Phiar (pronounced fire) is building an augmented reality navigation app for drivers, but the same tech it’s built to help drivers easily pinpoint where they need to make their next turn also helps them build up rich mapping data that can give partners like autonomous car startups the high-quality data they so deeply need.

The SF-based company has just closed a $3 million seed deal led by Norwest Venture Partners and The Venture Reality Fund. Other investors include Anorak Ventures, Mayfield Fund, Zeno Ventures, Cross Culture Ventures, GFR Fund, Y Combinator, Innolinks Ventures and Half Court Ventures.

While phone and headset-based AR have received a lot of the broader media attention, the automotive industry is a central focus for a lot of augmented reality startups attracted by the proposition of a mobile environment that can showcase and integrate bulky tech. There certainly have been quite a few heads-up display startups looking to take advantage of a car’s windshield real estate, and prior to joining Y Combinator, Phiar was actually looking to build some of this hardware themselves before deciding on a more software-focused route for the company.

Unlike a lot of phone AR apps built on top of Apple or Google’s developer platforms, Phiar’s use case doesn’t quite work with the limitations of these systems, which understandably weren’t built with the idea a user would be moving at 60 miles per hour.

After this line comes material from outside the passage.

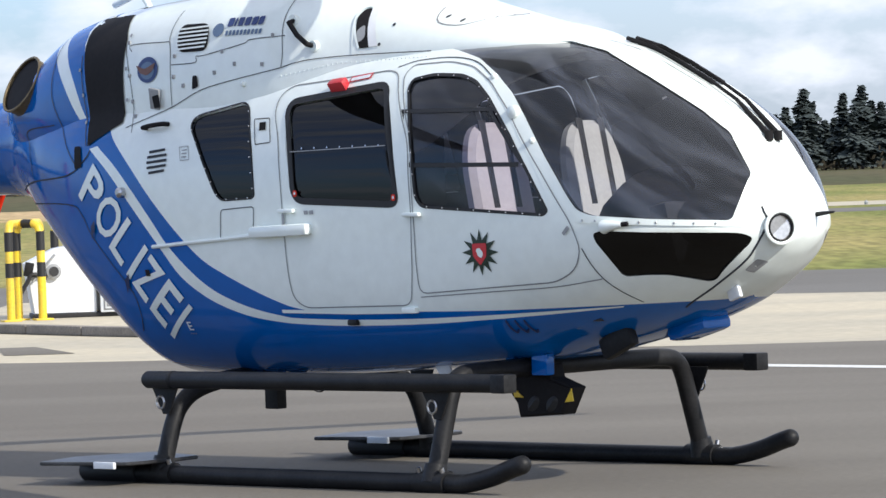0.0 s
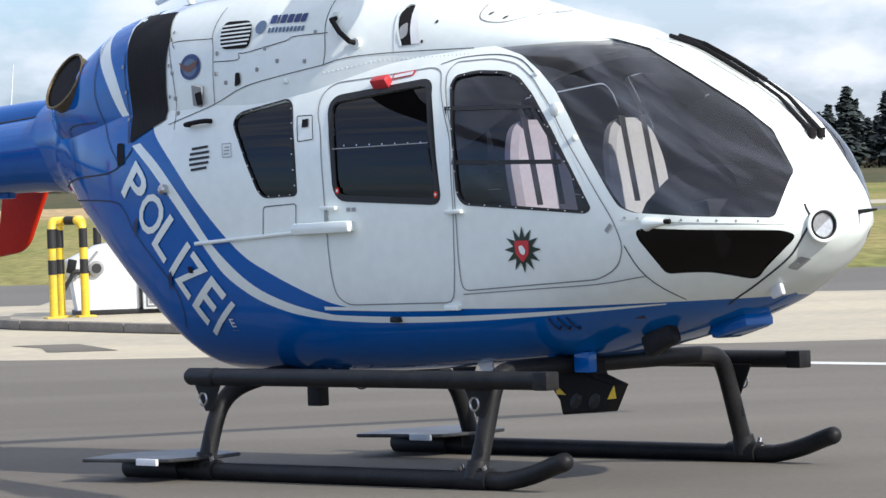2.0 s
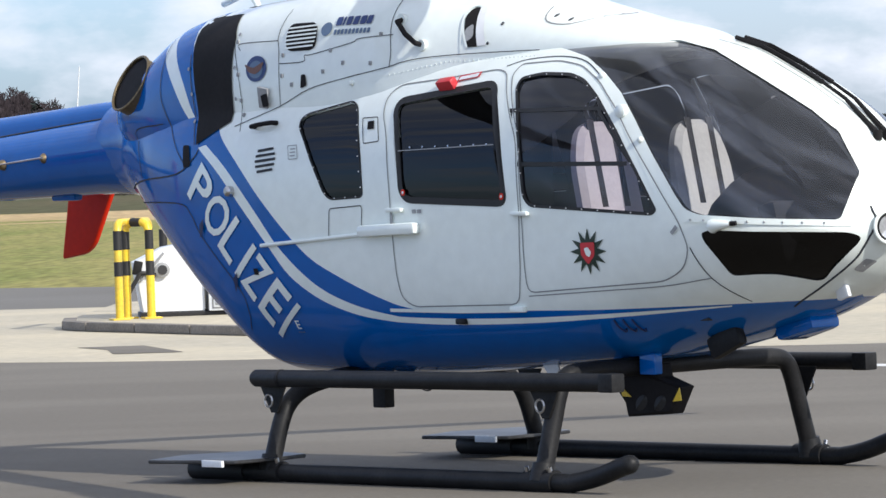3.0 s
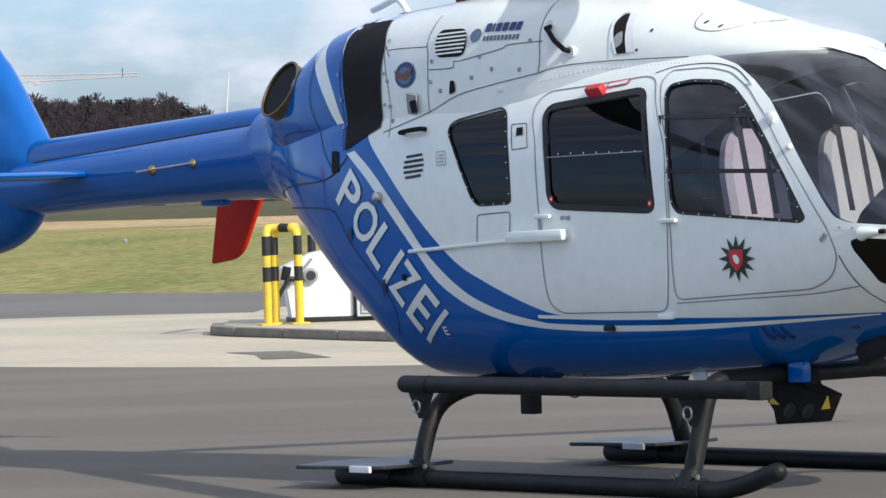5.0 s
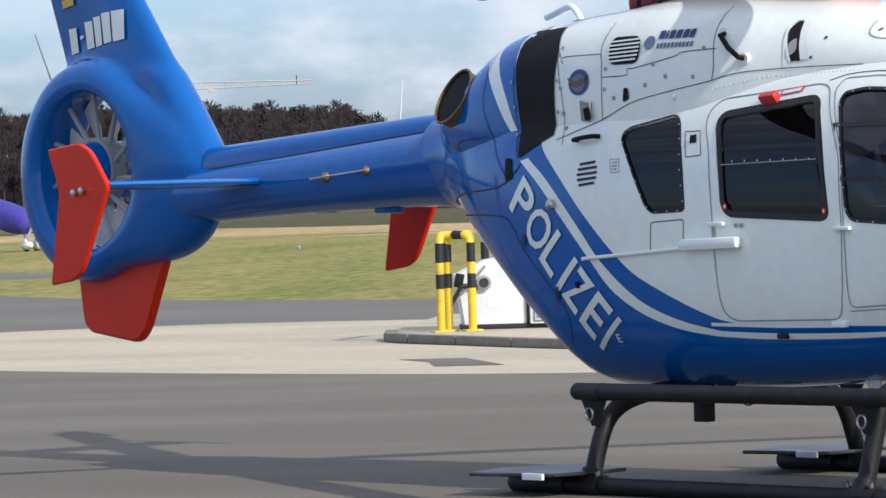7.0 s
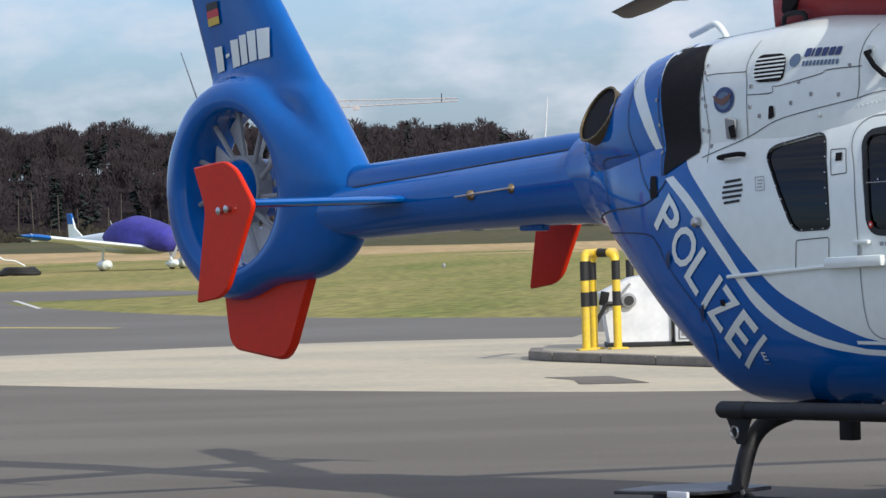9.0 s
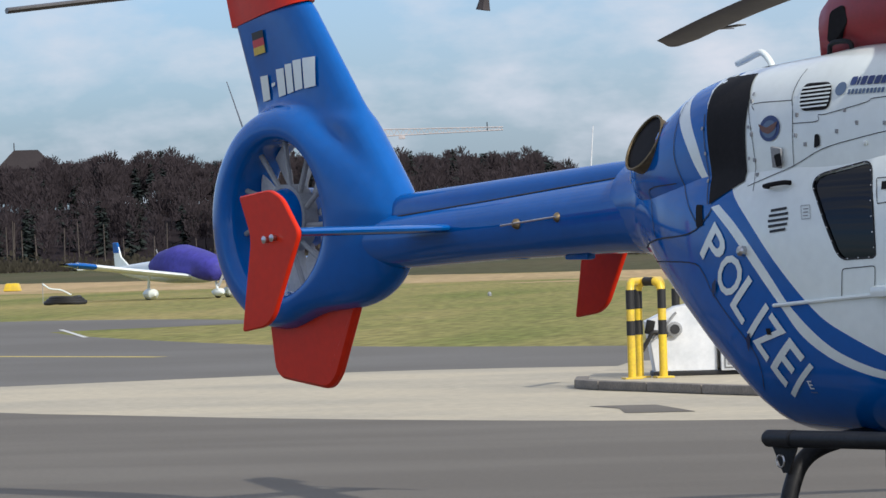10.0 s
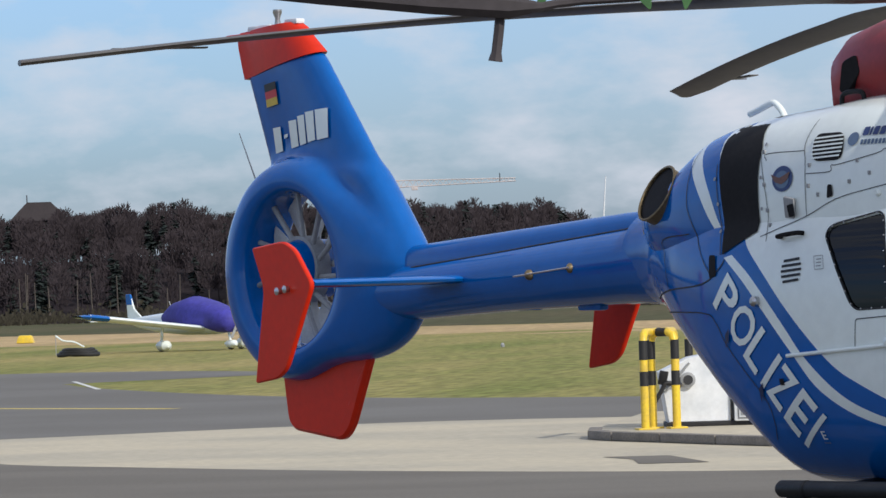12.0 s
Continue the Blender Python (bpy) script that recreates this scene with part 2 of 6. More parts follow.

As a result, the company has had to build tech to greater understand the geometry of a quickly updating world through a single camera while ensuring that it’s not just some ugly directional overlay, using techniques like real-time occlusion to ensure that the digital and physical worlds interact nicely.

While the startup’s big consumer-facing play is the free AR mobile app, Phiar is really just an augmented reality company on the surface; its real sell is what it can do with the data and insights gathered from an always-on dash camera. The same object recognition tech that will allow the app to seamlessly toss AR animations onto the scene in front of you is also analyzing that environment and uploading metadata to build up its mapping insights.

In addition, the app saves up to 30 minutes of footage from each ride, offering users the utility of a free dash cam in case they get in an accident and need video for an insurance claim, while providing some rich anonymized data for the company to build up high-quality mapping data it can sell to partners.

This kind of data is incredibly useful to companies building autonomous car tech, ridesharing companies and a lot of entities that are interested in access to quickly updating map data. The challenge for Phiar will be building up enough users so their map data is as rich as their partners will demand.

CEO Chen-Ping Yu says that the startup is in talks with partners in the automotive space to integrate their tech and is also working to bring what they’ve built to companies in the ridesharing space. Yu says the company plans to release their consumer app in mid-2019.